Set task:
Print the entries in full, word for word, but not the pictures.

Working data:
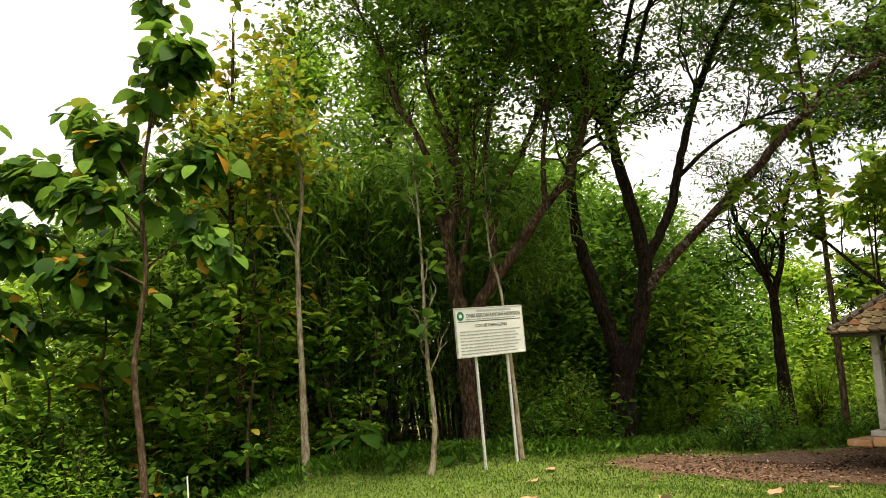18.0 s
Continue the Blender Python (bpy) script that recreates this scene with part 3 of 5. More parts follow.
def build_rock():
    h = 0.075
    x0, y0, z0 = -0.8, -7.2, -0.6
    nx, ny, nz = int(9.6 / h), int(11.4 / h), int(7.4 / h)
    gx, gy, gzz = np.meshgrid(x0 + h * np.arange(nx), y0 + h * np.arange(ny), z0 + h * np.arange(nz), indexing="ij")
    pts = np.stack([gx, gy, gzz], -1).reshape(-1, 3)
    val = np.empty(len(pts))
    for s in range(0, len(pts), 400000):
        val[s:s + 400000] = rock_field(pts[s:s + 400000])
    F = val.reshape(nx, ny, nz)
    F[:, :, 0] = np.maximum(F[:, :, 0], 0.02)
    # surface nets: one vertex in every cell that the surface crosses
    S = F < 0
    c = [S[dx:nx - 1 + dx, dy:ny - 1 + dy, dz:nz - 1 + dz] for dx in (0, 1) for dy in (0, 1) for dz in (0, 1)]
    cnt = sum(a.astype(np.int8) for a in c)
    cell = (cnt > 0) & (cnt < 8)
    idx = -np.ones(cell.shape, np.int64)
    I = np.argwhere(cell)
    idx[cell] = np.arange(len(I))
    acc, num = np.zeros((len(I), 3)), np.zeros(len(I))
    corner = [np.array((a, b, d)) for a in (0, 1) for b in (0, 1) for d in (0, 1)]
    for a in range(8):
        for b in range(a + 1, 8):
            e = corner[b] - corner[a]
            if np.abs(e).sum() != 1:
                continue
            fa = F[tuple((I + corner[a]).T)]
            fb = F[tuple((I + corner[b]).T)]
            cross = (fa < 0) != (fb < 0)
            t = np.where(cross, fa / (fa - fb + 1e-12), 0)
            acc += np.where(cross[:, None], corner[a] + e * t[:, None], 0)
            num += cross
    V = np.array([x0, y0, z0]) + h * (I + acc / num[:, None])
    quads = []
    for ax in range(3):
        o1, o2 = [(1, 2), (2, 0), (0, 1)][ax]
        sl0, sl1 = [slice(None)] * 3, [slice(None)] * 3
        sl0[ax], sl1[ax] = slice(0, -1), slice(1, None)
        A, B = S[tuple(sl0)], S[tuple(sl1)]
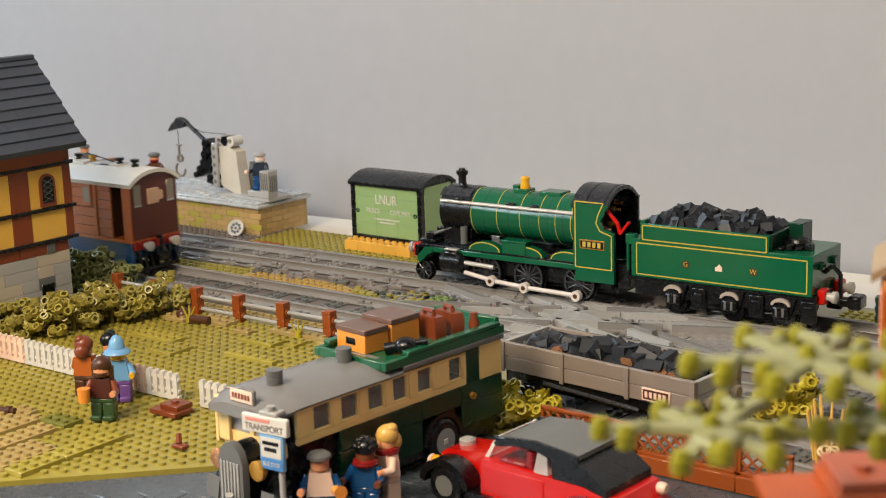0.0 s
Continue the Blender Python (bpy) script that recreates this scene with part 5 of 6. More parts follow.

Output of the task:
18.0 s
Continue the Blender Python (bpy) script that recreates this scene with part 3 of 5. More parts follow.
def build_rock():
    h = 0.075
    x0, y0, z0 = -0.8, -7.2, -0.6
    nx, ny, nz = int(9.6 / h), int(11.4 / h), int(7.4 / h)
    gx, gy, gzz = np.meshgrid(x0 + h * np.arange(nx), y0 + h * np.arange(ny), z0 + h * np.arange(nz), indexing="ij")
    pts = np.stack([gx, gy, gzz], -1).reshape(-1, 3)
    val = np.empty(len(pts))
    for s in range(0, len(pts), 400000):
        val[s:s + 400000] = rock_field(pts[s:s + 400000])
    F = val.reshape(nx, ny, nz)
    F[:, :, 0] = np.maximum(F[:, :, 0], 0.02)
    # surface nets: one vertex in every cell that the surface crosses
    S = F < 0
    c = [S[dx:nx - 1 + dx, dy:ny - 1 + dy, dz:nz - 1 + dz] for dx in (0, 1) for dy in (0, 1) for dz in (0, 1)]
    cnt = sum(a.astype(np.int8) for a in c)
    cell = (cnt > 0) & (cnt < 8)
    idx = -np.ones(cell.shape, np.int64)
    I = np.argwhere(cell)
    idx[cell] = np.arange(len(I))
    acc, num = np.zeros((len(I), 3)), np.zeros(len(I))
    corner = [np.array((a, b, d)) for a in (0, 1) for b in (0, 1) for d in (0, 1)]
    for a in range(8):
        for b in range(a + 1, 8):
            e = corner[b] - corner[a]
            if np.abs(e).sum() != 1:
                continue
            fa = F[tuple((I + corner[a]).T)]
            fb = F[tuple((I + corner[b]).T)]
            cross = (fa < 0) != (fb < 0)
            t = np.where(cross, fa / (fa - fb + 1e-12), 0)
            acc += np.where(cross[:, None], corner[a] + e * t[:, None], 0)
            num += cross
    V = np.array([x0, y0, z0]) + h * (I + acc / num[:, None])
    quads = []
    for ax in range(3):
        o1, o2 = [(1, 2), (2, 0), (0, 1)][ax]
        sl0, sl1 = [slice(None)] * 3, [slice(None)] * 3
        sl0[ax], sl1[ax] = slice(0, -1), slice(1, None)
        A, B = S[tuple(sl0)], S[tuple(sl1)]
0.0 s
Continue the Blender Python (bpy) script that recreates this scene with part 5 of 6. More parts follow.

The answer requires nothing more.